YOUR GOAL ▸
Without changing a character, return the entries, but not the images they hold.
## BEGIN
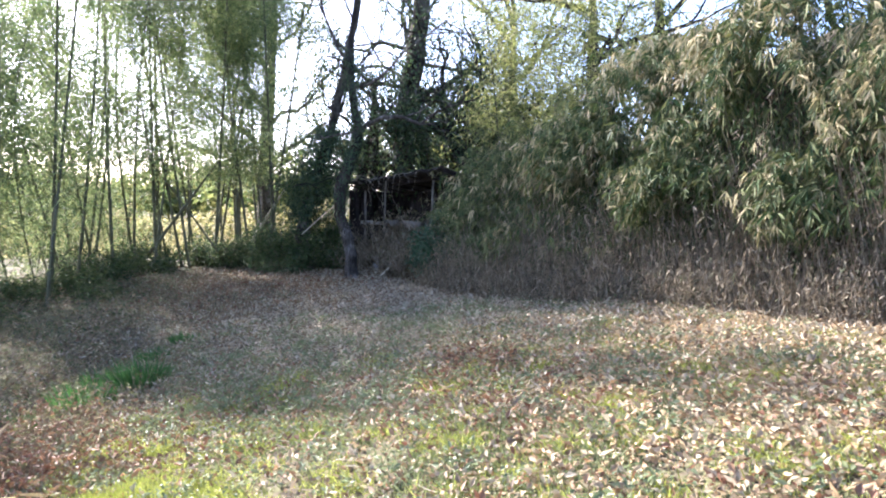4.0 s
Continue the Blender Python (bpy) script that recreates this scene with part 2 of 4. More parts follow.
def tube(points, radii, sides=7, wobble=0.0):
    """A tapered limb along points, as quads."""
    pts = np.asarray(points, float)
    radii = np.broadcast_to(radii, len(pts))
    T = unit(np.gradient(pts, axis=0))
    ref = np.array([0.31, 0.87, 0.12])
    A = unit(np.cross(T, ref))
    B = np.cross(T, A)
    a = np.linspace(0, 2 * np.pi, sides, endpoint=False)
    R = radii[:, None] * (1 + wobble * rng.uniform(-1, 1, (len(pts), sides)))
    V = pts[:, None] + R[..., None] * (np.cos(a)[None, :, None] * A[:, None] + np.sin(a)[None, :, None] * B[:, None])
    i, j = np.meshgrid(np.arange(len(pts) - 1), np.arange(sides), indexing="ij")
    k = (j + 1) % sides
    Fc = np.stack([i * sides + j, i * sides + k, (i + 1) * sides + k, (i + 1) * sides + j], -1).reshape(-1, 4)
    return V.reshape(-1, 3), Fc


def join(pieces):
    V, Fc, o = [], [], 0
    for v, f in pieces:
        V.append(v)
        Fc.append(f + o)
        o += len(v)
    return np.concatenate(V), np.concatenate(Fc)


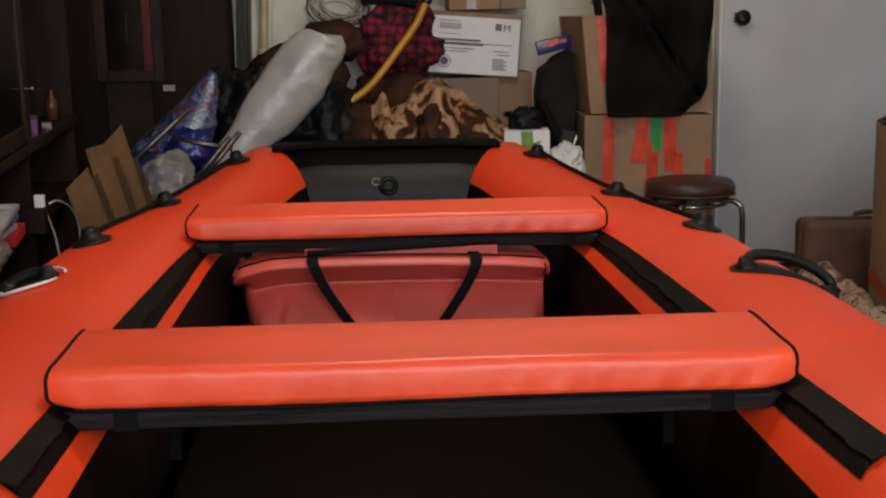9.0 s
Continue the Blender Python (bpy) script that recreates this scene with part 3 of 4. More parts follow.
FLOWERED = blotched("brown_cream_print", [(0.30, (0.05, 0.018, 0.010)), (0.435, (0.085, 0.030, 0.014)), (0.465, (0.42, 0.17, 0.06)), (0.51, (0.66, 0.42, 0.24)), (0.60, (0.74, 0.54, 0.35)), (0.67, (0.40, 0.17, 0.06))], 11, distort=1.1)
BEIGE_PRINT = blotched("beige_grey_print", [(0.36, (0.17, 0.08, 0.06)), (0.43, (0.46, 0.30, 0.20)), (0.47, (0.62, 0.54, 0.42)), (0.58, (0.55, 0.40, 0.28)), (0.64, (0.30, 0.14, 0.10))], 19)
BLUE_PRINT = blotched("blue_printed_plastic", [(0.36, (0.005, 0.010, 0.06)), (0.47, (0.010, 0.026, 0.12)), (0.53, (0.11, 0.13, 0.18)), (0.58, (0.012, 0.05, 0.13)), (0.66, (0.10, 0.015, 0.045))], 14, rough=0.22)
BLUE = material("blue_plastic", (0.008, 0.018, 0.14), 0.3, var=0.25, scale=12, bump=0.4, bump_scale=30)
RED_CHECK = checked("red_black_check", (0.24, 0.007, 0.024), (0.010, 0.003, 0.006), 29)
BUBBLE = material("bubble_wrap_grey", (0.36, 0.345, 0.32), 0.36, second=(0.26, 0.25, 0.235), scale=8, bump=1.0, bump_scale=20, spec=0.95)
CLEAR_BAG = film("crumpled_clear_plastic", (0.36, 0.345, 0.32), 0.25, 0.42)
WHITE_BAG = material("white_plastic_bag", (0.62, 0.62, 0.62), 0.4, var=0.12, scale=10, bump=0.5, bump_scale=25)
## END
OUTPUT OF THE TASK ▸
4.0 s
Continue the Blender Python (bpy) script that recreates this scene with part 2 of 4. More parts follow.
def tube(points, radii, sides=7, wobble=0.0):
    """A tapered limb along points, as quads."""
    pts = np.asarray(points, float)
    radii = np.broadcast_to(radii, len(pts))
    T = unit(np.gradient(pts, axis=0))
    ref = np.array([0.31, 0.87, 0.12])
    A = unit(np.cross(T, ref))
    B = np.cross(T, A)
    a = np.linspace(0, 2 * np.pi, sides, endpoint=False)
    R = radii[:, None] * (1 + wobble * rng.uniform(-1, 1, (len(pts), sides)))
    V = pts[:, None] + R[..., None] * (np.cos(a)[None, :, None] * A[:, None] + np.sin(a)[None, :, None] * B[:, None])
    i, j = np.meshgrid(np.arange(len(pts) - 1), np.arange(sides), indexing="ij")
    k = (j + 1) % sides
    Fc = np.stack([i * sides + j, i * sides + k, (i + 1) * sides + k, (i + 1) * sides + j], -1).reshape(-1, 4)
    return V.reshape(-1, 3), Fc


def join(pieces):
    V, Fc, o = [], [], 0
    for v, f in pieces:
        V.append(v)
        Fc.append(f + o)
        o += len(v)
    return np.concatenate(V), np.concatenate(Fc)


9.0 s
Continue the Blender Python (bpy) script that recreates this scene with part 3 of 4. More parts follow.
FLOWERED = blotched("brown_cream_print", [(0.30, (0.05, 0.018, 0.010)), (0.435, (0.085, 0.030, 0.014)), (0.465, (0.42, 0.17, 0.06)), (0.51, (0.66, 0.42, 0.24)), (0.60, (0.74, 0.54, 0.35)), (0.67, (0.40, 0.17, 0.06))], 11, distort=1.1)
BEIGE_PRINT = blotched("beige_grey_print", [(0.36, (0.17, 0.08, 0.06)), (0.43, (0.46, 0.30, 0.20)), (0.47, (0.62, 0.54, 0.42)), (0.58, (0.55, 0.40, 0.28)), (0.64, (0.30, 0.14, 0.10))], 19)
BLUE_PRINT = blotched("blue_printed_plastic", [(0.36, (0.005, 0.010, 0.06)), (0.47, (0.010, 0.026, 0.12)), (0.53, (0.11, 0.13, 0.18)), (0.58, (0.012, 0.05, 0.13)), (0.66, (0.10, 0.015, 0.045))], 14, rough=0.22)
BLUE = material("blue_plastic", (0.008, 0.018, 0.14), 0.3, var=0.25, scale=12, bump=0.4, bump_scale=30)
RED_CHECK = checked("red_black_check", (0.24, 0.007, 0.024), (0.010, 0.003, 0.006), 29)
BUBBLE = material("bubble_wrap_grey", (0.36, 0.345, 0.32), 0.36, second=(0.26, 0.25, 0.235), scale=8, bump=1.0, bump_scale=20, spec=0.95)
CLEAR_BAG = film("crumpled_clear_plastic", (0.36, 0.345, 0.32), 0.25, 0.42)
WHITE_BAG = material("white_plastic_bag", (0.62, 0.62, 0.62), 0.4, var=0.12, scale=10, bump=0.5, bump_scale=25)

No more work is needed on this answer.